According to Department of Homeland Security data, American taxpayers are paying approximately $319 per day to keep illegal alien mothers and children together, who had been caught crossing the border illegally. A Department of Health and Human Services official recently told NBC News that housing unaccompanied minors in tent cities, some of which are on military bases, cost $775 per person per night.
On average, according to Immigration and Customs Enforcement (ICE), a stay in detention runs to 44 days per person. An the number of persons apprehended and kept in federal facilities is increasing due to the Trump administration’s stricter enforcement of immigration laws.
For fiscal 2018, DHS predicts there will be an average of 51,379 people held in immigration detention centers each da. This represents a significant increase when compared to recent years, when the average stayed in the 30,000s.
The rise in the cost of border enforcement can be seen in the increase of federal grants for shelters, foster care and other child welfare services for detained illegal unaccompanied and separated children. The price tag went from $74.5 million in 2007 to $958 million in 2017, according to an Associated Press report. Costs are expected to rise: the federal government is requesting bids for additional services that will top $500 million.

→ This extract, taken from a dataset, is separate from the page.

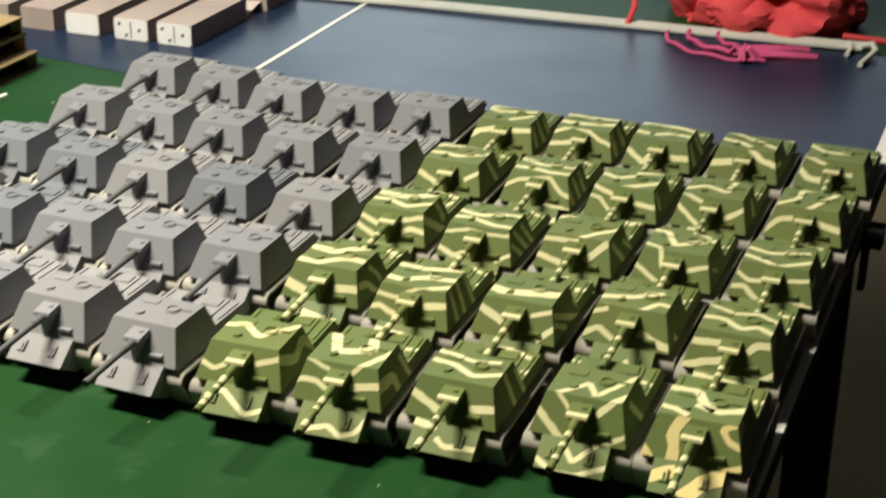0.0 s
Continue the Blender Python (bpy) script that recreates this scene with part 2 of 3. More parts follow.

The above figures do not, however, include increased costs for equipment and manpower, for instance, on the part of immigration enforcement agencies and bureaucracies. In reference to the increased costs, President Donald Trump recently said, “Illegal immigration costs our country hundreds of billions of dollars.” He added, “Imagine if we could spend that money to help bring opportunity to our inner cities and our rural communities and our roads and our highways and our schools.” According to an analysis authored by the Federation for American Immigration Reform, American taxpayers are billed more than $115 billion annually. Detention costs are thus just a fraction.